23rd Lieutenant Governor of Nebraska
- In office January 7, 1943 – January 9, 1947
- Governor: Dwight Griswold
- Preceded by: William E. Johnson
- Succeeded by: Robert B. Crosby

Member of the Nebraska Legislature from the 34th district
- In office 1937–1939

Personal details
- Born: June 19, 1882 Weeping Water, Nebraska
- Died: December 2, 1947 (aged 65) Chicago, Illinois
- Party: Republican

= Roy W. Johnson (politician) =

American politician

Roy William Johnson (June 19, 1882 – December 2, 1947) was a Nebraska politician who served as the 23rd lieutenant governor of Nebraska from 1943 to 1947. Johnson also served in the Nebraska Legislature from what was then the 34th District from 1937 to 1939.

Johnson was born in Weeping Water, Nebraska, in 1882. He graduated from high school in Sumner, Nebraska, and then went on to Lincoln Business College. He served on the school board in Sumner and in Buffalo County, Nebraska. He defeated John R. Long in the November 1936 election for the 34th district of the Nebraska Legislature. However, he failed to get re-nominated for a second term in the primary in August 1938.

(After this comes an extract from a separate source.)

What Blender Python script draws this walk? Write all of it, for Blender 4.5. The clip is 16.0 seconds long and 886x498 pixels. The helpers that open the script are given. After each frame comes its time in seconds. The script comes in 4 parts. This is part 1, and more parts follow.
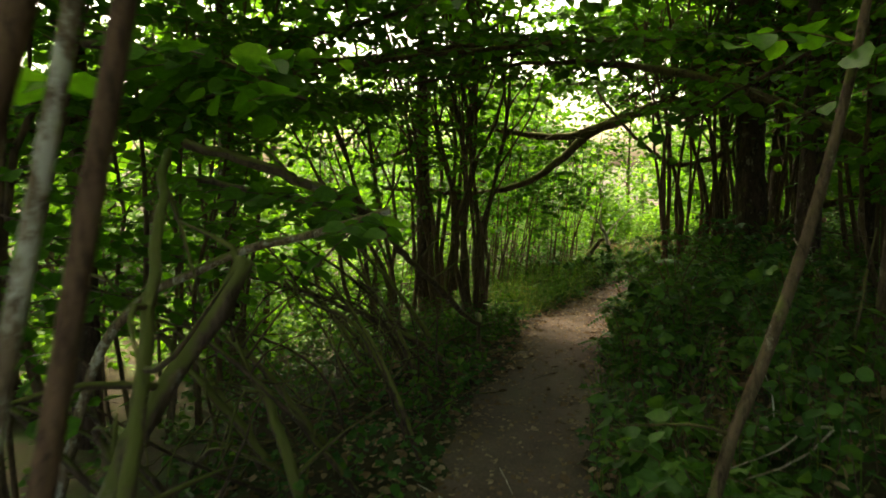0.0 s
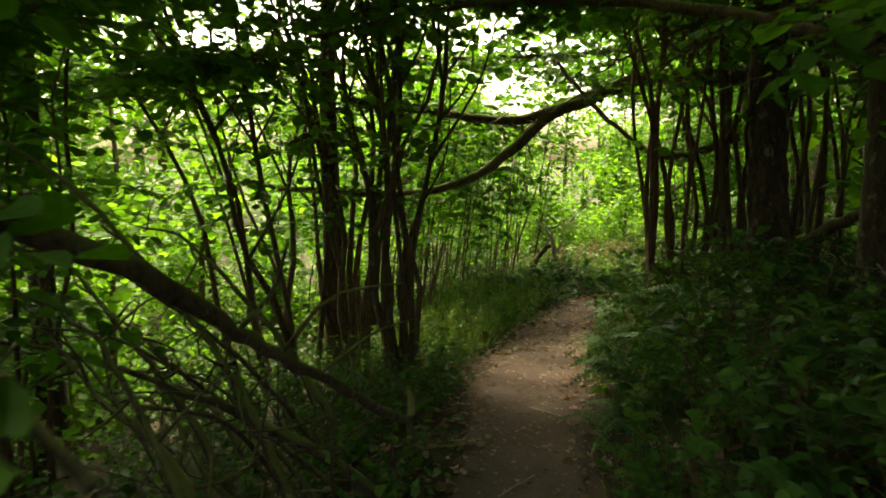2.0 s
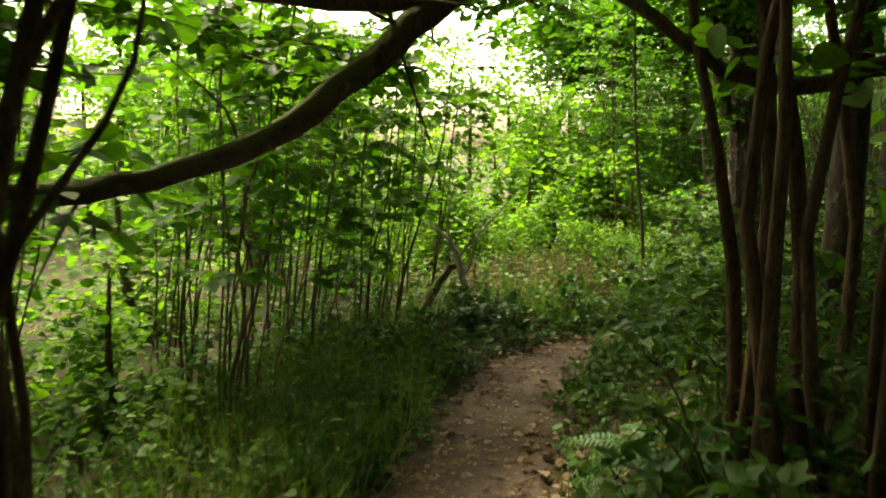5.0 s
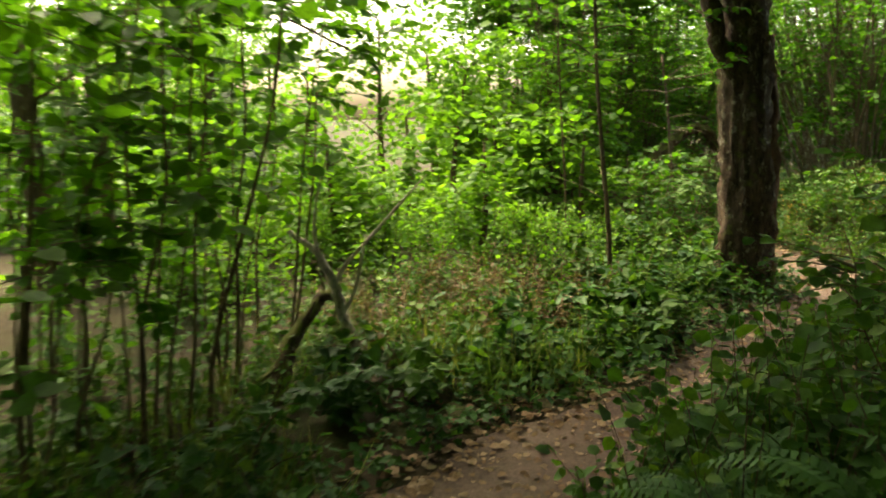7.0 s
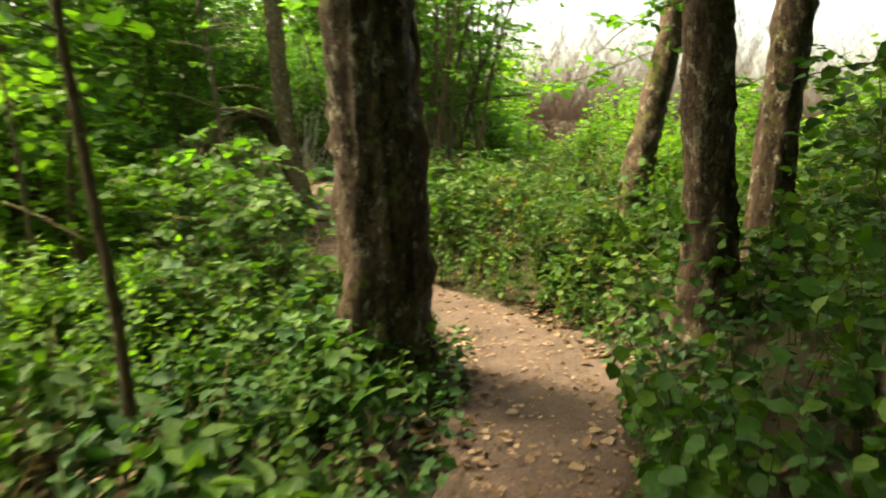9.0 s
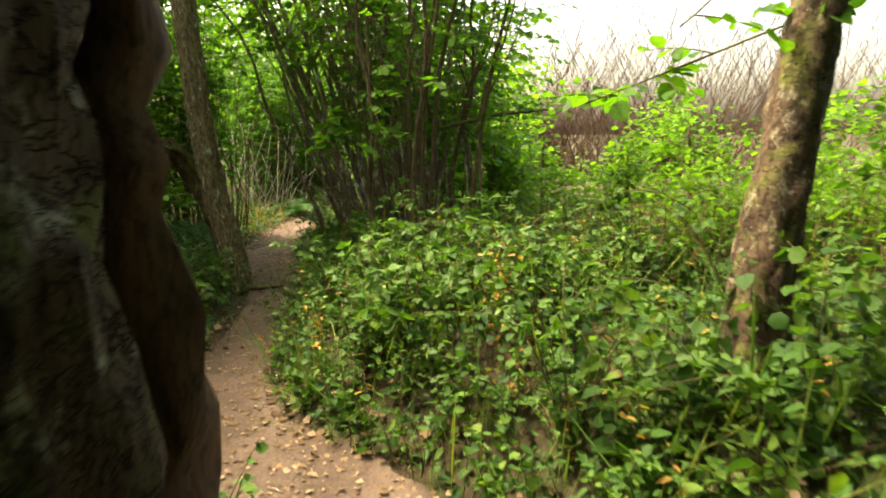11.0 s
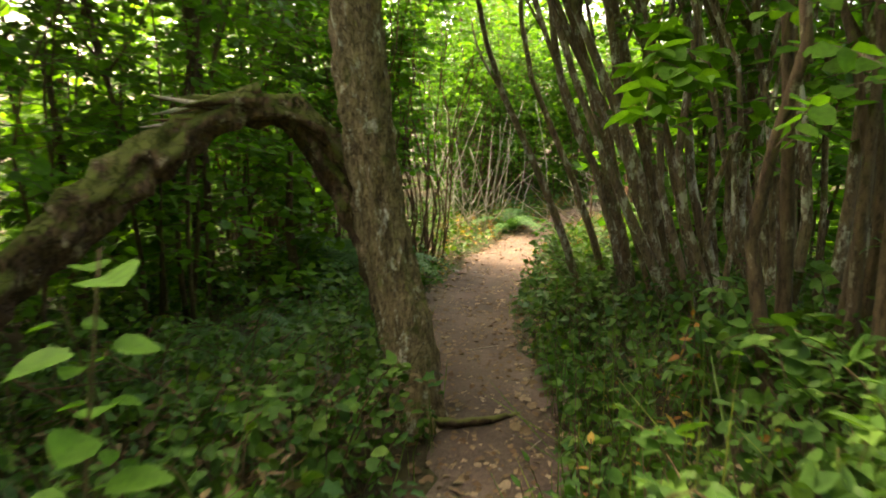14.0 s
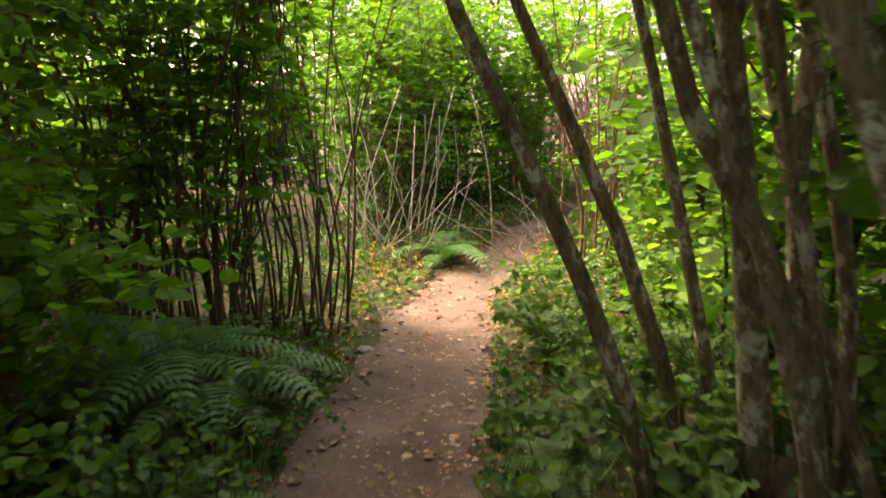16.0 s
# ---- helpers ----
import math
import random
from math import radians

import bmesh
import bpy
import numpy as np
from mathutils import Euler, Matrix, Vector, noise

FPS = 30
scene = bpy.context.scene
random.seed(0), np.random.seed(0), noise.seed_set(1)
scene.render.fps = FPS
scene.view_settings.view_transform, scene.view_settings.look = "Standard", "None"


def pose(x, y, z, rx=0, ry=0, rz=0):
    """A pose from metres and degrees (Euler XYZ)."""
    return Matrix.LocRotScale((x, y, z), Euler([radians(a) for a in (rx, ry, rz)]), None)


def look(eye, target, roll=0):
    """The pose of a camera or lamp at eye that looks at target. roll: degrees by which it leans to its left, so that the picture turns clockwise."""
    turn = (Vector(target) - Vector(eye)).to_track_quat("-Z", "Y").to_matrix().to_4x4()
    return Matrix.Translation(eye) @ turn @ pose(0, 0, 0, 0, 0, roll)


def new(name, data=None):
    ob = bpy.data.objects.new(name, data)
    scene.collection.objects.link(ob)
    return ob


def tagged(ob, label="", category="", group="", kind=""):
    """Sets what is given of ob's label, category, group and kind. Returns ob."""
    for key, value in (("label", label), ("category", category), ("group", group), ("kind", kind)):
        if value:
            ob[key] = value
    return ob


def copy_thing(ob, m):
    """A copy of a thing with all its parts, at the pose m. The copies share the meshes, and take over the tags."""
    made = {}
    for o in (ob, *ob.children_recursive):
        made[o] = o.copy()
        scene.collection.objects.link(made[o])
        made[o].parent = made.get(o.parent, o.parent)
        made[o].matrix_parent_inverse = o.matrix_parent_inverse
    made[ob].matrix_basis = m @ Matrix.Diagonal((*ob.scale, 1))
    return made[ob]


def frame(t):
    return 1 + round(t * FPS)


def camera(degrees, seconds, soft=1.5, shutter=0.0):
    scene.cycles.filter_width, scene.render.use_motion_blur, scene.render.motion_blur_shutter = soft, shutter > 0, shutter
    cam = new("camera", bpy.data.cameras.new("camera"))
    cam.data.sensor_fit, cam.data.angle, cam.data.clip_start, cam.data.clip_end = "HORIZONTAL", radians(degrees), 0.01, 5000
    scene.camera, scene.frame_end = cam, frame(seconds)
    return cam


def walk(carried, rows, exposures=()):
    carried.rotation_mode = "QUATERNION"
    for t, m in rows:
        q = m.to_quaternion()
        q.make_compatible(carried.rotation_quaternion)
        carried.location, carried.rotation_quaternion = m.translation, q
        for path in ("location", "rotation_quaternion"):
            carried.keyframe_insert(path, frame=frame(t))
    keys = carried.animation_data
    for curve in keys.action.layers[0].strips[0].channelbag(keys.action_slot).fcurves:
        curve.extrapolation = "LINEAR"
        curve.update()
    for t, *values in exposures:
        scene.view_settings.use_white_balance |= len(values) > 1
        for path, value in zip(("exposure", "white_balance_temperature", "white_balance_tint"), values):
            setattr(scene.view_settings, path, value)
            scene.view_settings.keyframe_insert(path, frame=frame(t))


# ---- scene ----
cam = camera(65.6, 16.0, soft=1.7, shutter=0.35)
PATH = [
    (0, (1.100, -2.507, 1.751), (0.533, -0.604, 1.510), -0.1),
    (0.5, (1.030, -2.028, 1.790), (0.479, -0.120, 1.548), -0.4),
    (1, (0.949, -1.670, 1.827), (0.404, 0.241, 1.594), -0.2),
    (1.5, (0.799, -1.203, 1.764), (0.376, 0.737, 1.523), 0.0),
    (2, (0.632, -0.666, 1.711), (0.279, 1.286, 1.461), 0.0),
    (2.5, (0.499, -0.092, 1.632), (0.214, 1.870, 1.373), 0.2),
    (3, (0.425, 0.548, 1.573), (0.211, 2.520, 1.316), -0.0),
    (3.5, (0.385, 1.129, 1.548), (0.187, 3.104, 1.296), 0.1),
    (4, (0.342, 1.766, 1.505), (0.268, 3.749, 1.256), 0.1),
    (4.2, (0.349, 2.028, 1.480), (0.282, 4.012, 1.232), 0.2),
    (6.3, (0.793, 4.492, 1.741), (0.758, 6.458, 1.376), -1.2),
    (6.5, (0.808, 4.756, 1.691), (0.800, 6.721, 1.317), -1.1),
    (7, (0.823, 5.530, 1.534), (0.949, 7.490, 1.158), -0.8),
    (7.5, (0.919, 6.364, 1.401), (1.363, 8.277, 1.023), -0.4),
    (8, (1.081, 7.165, 1.333), (1.760, 9.008, 0.958), -0.1),
    (8.5, (1.395, 7.964, 1.263), (2.421, 9.637, 0.877), 0.5),
    (9, (1.935, 8.719, 1.274), (3.227, 10.199, 0.900), 0.8),
    (9.2, (2.141, 8.990, 1.260), (3.509, 10.398, 0.880), 1.0),
    (11.3, (4.120, 10.750, 1.387), (5.324, 12.316, 1.076), -0.7),
    (11.5, (4.273, 10.950, 1.388), (5.387, 12.581, 1.078), -0.6),
    (12, (4.571, 11.491, 1.374), (5.493, 13.238, 1.065), -0.5),
    (12.5, (4.824, 11.998, 1.391), (5.566, 13.830, 1.086), -0.4),
    (13, (5.018, 12.555, 1.340), (5.705, 14.407, 1.029), -0.2),
    (13.5, (5.249, 13.228, 1.258), (5.953, 15.071, 0.930), 0.4),
    (14, (5.427, 13.966, 1.198), (6.218, 15.773, 0.867), 0.8),
    (14.5, (5.713, 14.718, 1.172), (6.684, 16.435, 0.846), 0.9),
    (15, (6.003, 15.397, 1.177), (7.003, 17.099, 0.857), 0.7),
    (15.5, (6.349, 15.944, 1.107), (7.347, 17.648, 0.788), -0.2),
    (16, (6.706, 16.540, 1.157), (7.699, 18.244, 0.828), -0.4),
]
walk(cam, [(t, look(eye, target, roll)) for t, eye, target, roll in PATH],
     exposures=[(0.0, 2.95, 8200, 2), (2.2, 2.92, 8200, 2), (4.0, 2.8, 8200, 0), (6.4, 2.65, 8200, 0), (8.0, 2.6, 8200, 0), (9.0, 2.72, 8200, 1), (11.4, 2.82, 8600, 5), (12.5, 3.05, 8600, 7), (14.0, 3.4, 8600, 12), (16.0, 3.2, 8300, 24)])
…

Johnson was elected Nebraska Lieutenant Governor in 1942, winning in a Republican primary field of seven candidates. He was reelected in 1944. However, prior to the Republican primaries in 1946, the Nebraska Republican Party met in a pre-primary convention to endorse particular candidates before the primaries. The convention endorsed recent Speaker of the Nebraska Legislature Robert B. Crosby instead of Johnson, who was the incumbent. Some alleged that the reason Johnson was not endorsed was a perception among state legislators that he was not adept at presiding over the Nebraska Legislature or knowing the rules of procedure. Johnson's lack of endorsement by the pre-primary convention was credited with his subsequent loss in the Republican primaries.

Johnson died of a heart attack while attending a convention in Chicago on December 2, 1947.